▸ **Task to carry out**
Leave the pictures out. Retype exactly the lines below from the one containing "Recreate this place" through the one containing "import numpy as np", and no others.

● ● ● ● ● ● ●

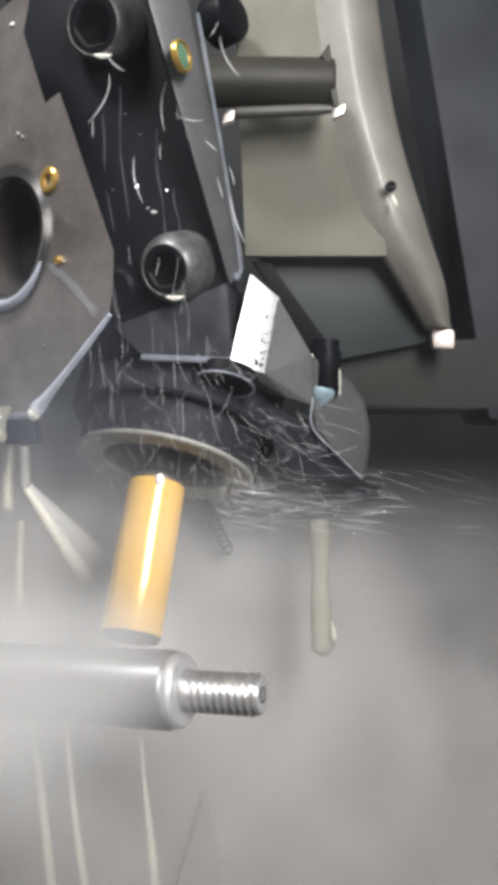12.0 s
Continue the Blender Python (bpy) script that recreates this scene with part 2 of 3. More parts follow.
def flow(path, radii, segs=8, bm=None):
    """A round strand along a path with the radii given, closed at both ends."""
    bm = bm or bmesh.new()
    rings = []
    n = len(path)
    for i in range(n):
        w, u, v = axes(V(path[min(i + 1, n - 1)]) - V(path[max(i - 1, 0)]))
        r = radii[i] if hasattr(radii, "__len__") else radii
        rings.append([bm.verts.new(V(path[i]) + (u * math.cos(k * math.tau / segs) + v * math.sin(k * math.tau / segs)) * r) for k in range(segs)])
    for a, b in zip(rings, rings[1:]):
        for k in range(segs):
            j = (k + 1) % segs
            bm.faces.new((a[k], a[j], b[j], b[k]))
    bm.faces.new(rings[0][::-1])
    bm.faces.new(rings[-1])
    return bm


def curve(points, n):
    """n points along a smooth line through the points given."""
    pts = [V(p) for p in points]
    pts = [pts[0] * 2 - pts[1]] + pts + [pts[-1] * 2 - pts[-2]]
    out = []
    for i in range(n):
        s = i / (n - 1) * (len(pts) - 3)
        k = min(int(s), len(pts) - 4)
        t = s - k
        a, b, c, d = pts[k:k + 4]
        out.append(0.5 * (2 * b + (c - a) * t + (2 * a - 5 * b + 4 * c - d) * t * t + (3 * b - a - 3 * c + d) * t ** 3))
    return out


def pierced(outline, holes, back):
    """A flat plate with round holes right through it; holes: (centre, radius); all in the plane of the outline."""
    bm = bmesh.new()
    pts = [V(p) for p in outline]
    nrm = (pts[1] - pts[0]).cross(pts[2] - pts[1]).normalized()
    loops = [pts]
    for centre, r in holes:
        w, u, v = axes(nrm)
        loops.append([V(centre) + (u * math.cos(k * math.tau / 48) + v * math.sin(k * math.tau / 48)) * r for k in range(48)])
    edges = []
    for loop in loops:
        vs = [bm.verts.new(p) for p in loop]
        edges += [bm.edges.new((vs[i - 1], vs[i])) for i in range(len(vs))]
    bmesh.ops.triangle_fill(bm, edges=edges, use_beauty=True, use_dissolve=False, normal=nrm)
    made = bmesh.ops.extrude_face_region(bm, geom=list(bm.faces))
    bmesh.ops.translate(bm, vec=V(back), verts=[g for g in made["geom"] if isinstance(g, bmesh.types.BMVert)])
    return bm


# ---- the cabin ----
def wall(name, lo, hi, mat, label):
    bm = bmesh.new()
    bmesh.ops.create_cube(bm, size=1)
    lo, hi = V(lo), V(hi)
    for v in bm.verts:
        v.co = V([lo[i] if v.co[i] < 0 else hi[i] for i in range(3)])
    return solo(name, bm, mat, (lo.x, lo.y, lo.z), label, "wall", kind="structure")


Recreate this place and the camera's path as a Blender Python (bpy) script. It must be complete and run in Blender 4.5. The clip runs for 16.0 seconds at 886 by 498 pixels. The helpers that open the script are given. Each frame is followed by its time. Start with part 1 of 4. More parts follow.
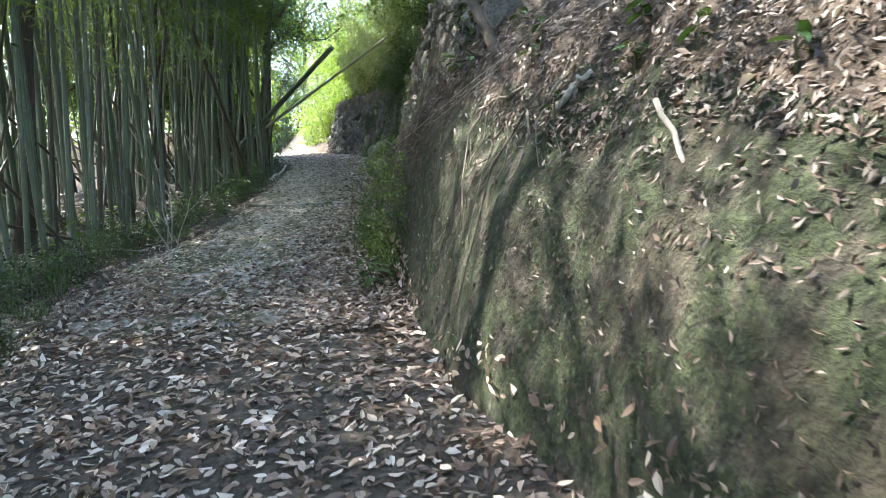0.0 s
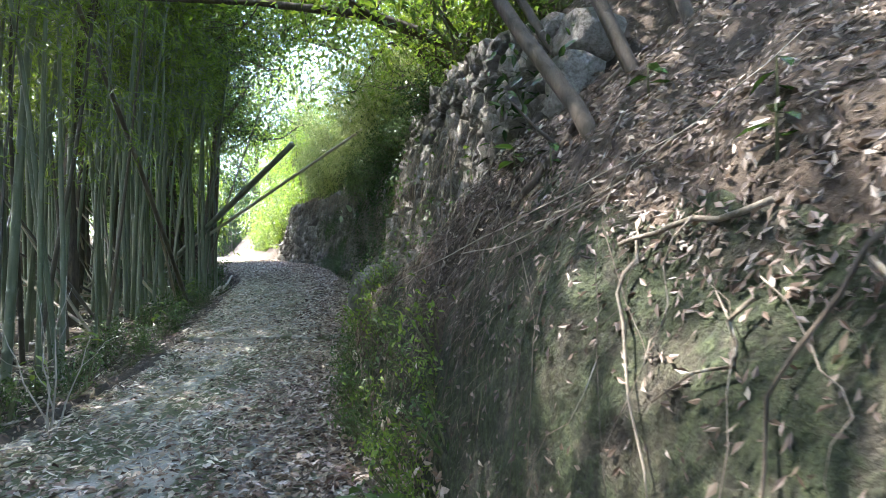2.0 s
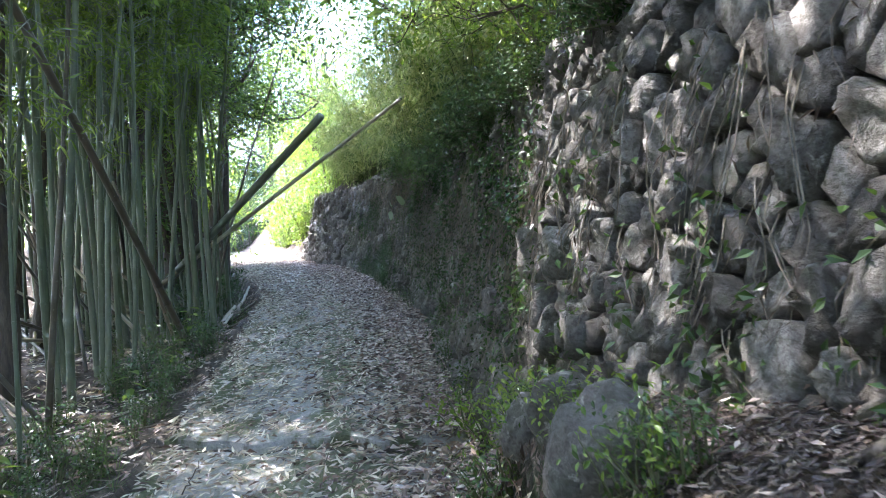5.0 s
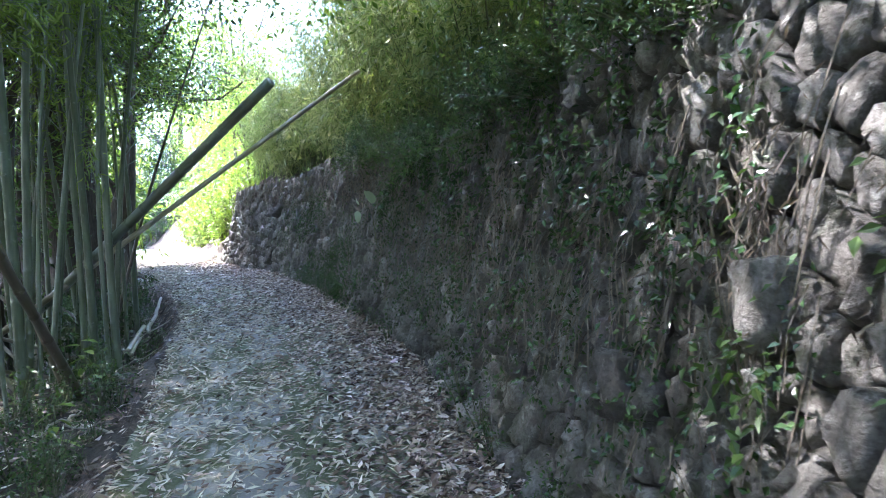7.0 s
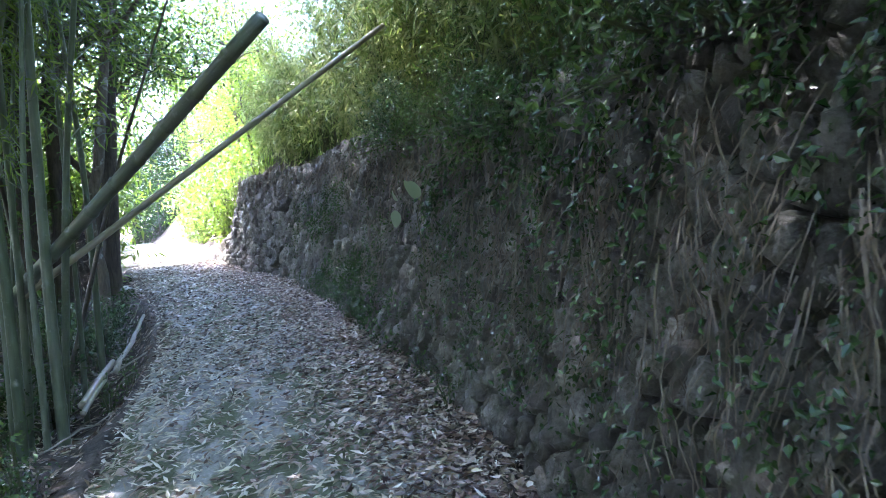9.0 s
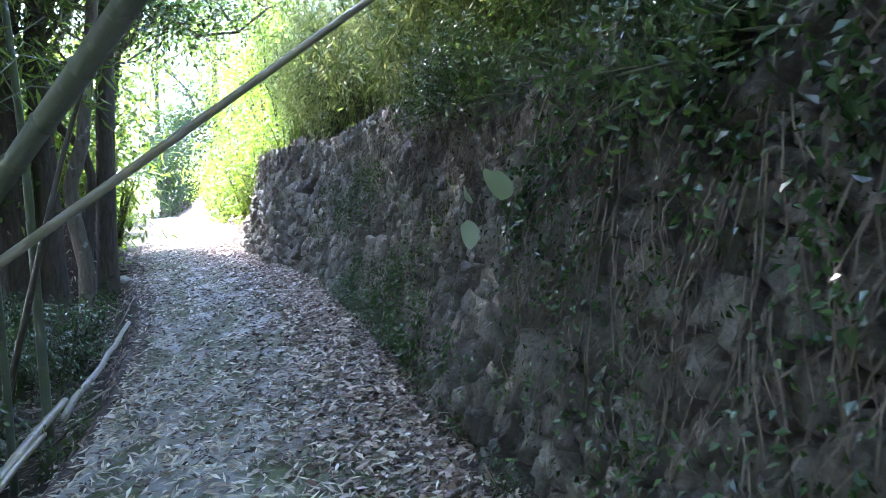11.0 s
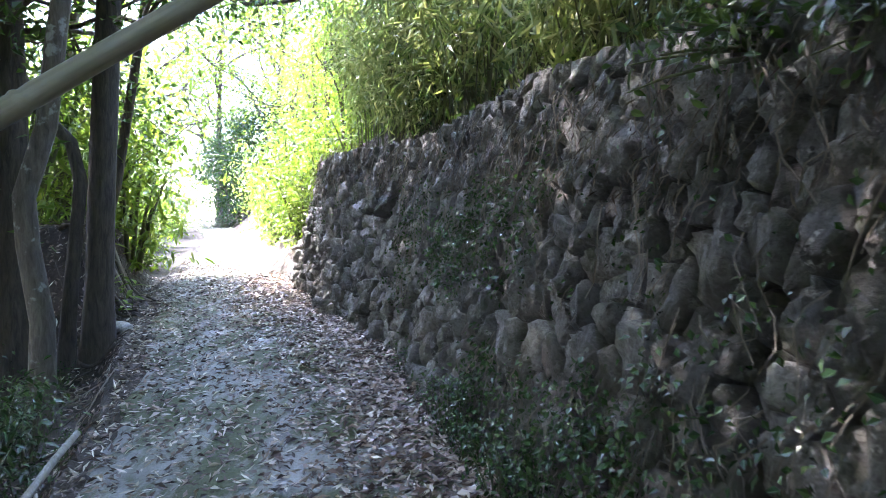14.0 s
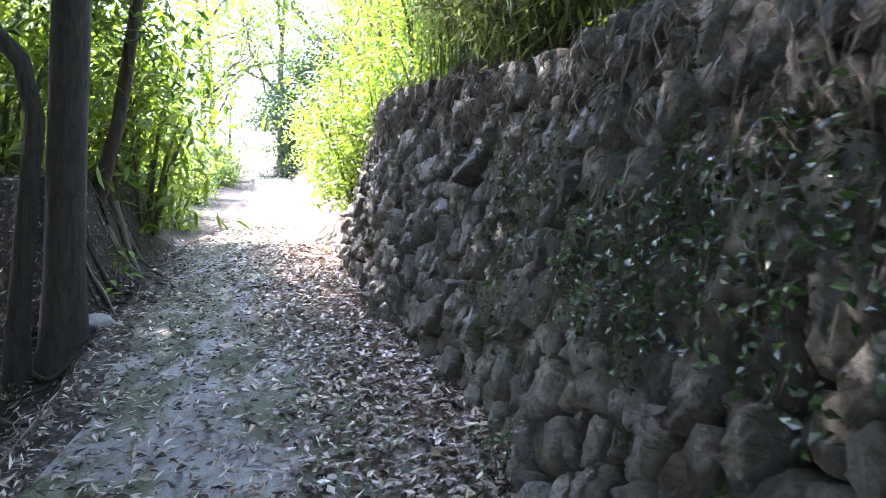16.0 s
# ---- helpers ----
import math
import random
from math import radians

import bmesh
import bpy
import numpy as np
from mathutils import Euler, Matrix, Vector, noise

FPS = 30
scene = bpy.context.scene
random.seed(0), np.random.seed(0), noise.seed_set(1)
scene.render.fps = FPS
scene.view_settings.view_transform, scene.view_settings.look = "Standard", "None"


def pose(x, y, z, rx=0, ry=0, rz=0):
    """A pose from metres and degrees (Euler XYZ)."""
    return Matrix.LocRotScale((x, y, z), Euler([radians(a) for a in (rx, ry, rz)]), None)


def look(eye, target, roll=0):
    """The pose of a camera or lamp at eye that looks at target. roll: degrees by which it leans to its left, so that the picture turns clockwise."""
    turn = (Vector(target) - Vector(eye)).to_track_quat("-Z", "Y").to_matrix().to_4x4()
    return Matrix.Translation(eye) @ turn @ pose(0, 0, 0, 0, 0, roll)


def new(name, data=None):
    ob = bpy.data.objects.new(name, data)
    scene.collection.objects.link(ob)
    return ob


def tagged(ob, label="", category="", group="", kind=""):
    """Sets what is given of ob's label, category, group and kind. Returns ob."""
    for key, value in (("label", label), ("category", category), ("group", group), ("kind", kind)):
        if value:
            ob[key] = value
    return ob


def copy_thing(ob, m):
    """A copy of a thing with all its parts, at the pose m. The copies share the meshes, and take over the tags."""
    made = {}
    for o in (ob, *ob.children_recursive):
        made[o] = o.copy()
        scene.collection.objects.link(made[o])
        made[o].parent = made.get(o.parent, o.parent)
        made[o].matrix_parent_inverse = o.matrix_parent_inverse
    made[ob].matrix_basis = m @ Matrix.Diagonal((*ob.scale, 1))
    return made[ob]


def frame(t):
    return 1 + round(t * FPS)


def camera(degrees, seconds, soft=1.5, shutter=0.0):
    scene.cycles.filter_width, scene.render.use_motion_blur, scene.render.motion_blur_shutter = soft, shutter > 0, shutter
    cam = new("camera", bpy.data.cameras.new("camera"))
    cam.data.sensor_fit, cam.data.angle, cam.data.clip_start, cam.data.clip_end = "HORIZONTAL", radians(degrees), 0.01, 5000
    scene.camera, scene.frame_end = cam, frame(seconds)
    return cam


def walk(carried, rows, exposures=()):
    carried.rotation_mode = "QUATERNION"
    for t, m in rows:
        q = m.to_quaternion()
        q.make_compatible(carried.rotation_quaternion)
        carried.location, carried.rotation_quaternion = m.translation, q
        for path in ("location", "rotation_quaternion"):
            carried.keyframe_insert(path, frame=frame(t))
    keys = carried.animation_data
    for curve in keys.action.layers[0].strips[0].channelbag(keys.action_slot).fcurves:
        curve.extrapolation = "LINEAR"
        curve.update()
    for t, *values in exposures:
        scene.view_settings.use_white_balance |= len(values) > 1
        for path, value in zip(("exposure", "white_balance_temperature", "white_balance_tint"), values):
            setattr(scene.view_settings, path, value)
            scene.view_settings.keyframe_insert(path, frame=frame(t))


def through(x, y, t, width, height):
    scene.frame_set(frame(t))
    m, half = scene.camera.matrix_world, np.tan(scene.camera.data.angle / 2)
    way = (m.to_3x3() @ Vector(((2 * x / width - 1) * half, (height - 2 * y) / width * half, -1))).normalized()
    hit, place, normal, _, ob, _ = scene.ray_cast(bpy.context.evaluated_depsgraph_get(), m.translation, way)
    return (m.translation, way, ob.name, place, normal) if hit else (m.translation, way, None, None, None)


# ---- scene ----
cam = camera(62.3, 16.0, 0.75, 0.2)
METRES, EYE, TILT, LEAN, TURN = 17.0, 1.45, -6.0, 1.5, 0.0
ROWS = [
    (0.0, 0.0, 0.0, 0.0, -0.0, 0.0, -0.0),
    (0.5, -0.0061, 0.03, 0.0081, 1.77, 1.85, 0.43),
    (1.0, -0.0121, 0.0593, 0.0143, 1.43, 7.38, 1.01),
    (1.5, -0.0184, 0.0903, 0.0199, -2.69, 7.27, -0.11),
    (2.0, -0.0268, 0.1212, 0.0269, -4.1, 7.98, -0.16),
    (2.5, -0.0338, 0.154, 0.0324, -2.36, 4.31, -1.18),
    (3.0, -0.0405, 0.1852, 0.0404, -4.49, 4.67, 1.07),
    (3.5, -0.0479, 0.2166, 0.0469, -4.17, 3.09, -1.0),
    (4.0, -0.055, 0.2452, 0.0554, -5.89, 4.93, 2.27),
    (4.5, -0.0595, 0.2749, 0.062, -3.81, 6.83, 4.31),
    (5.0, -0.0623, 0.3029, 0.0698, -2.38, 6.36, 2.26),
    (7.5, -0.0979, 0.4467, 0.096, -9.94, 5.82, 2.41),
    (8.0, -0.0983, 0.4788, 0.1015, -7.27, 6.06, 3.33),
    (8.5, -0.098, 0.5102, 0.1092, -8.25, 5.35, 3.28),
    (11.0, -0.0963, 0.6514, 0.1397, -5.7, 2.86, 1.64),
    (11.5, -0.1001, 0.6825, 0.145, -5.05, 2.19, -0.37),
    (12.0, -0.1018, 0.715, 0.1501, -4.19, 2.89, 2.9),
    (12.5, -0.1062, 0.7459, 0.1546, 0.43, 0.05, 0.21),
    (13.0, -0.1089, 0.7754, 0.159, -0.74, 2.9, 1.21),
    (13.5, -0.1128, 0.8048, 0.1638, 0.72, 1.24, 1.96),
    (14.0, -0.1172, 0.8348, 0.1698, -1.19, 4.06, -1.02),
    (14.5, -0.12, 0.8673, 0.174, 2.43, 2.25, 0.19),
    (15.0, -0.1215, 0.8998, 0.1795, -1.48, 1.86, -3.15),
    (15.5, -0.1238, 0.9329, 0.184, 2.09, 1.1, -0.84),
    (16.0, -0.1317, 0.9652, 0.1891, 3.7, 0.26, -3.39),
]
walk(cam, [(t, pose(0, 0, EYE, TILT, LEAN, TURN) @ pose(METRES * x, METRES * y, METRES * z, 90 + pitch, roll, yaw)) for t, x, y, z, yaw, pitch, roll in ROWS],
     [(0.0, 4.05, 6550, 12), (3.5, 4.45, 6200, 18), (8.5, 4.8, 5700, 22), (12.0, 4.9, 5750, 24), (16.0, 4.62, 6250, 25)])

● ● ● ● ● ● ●

▸ **Finished exercise**
Recreate this place and the camera's path as a Blender Python (bpy) script. It must be complete and run in Blender 4.5. The clip runs for 16.0 seconds at 886 by 498 pixels. The helpers that open the script are given. Each frame is followed by its time. Start with part 1 of 4. More parts follow.
0.0 s
2.0 s
5.0 s
7.0 s
9.0 s
11.0 s
14.0 s
16.0 s
# ---- helpers ----
import math
import random
from math import radians

import bmesh
import bpy
import numpy as np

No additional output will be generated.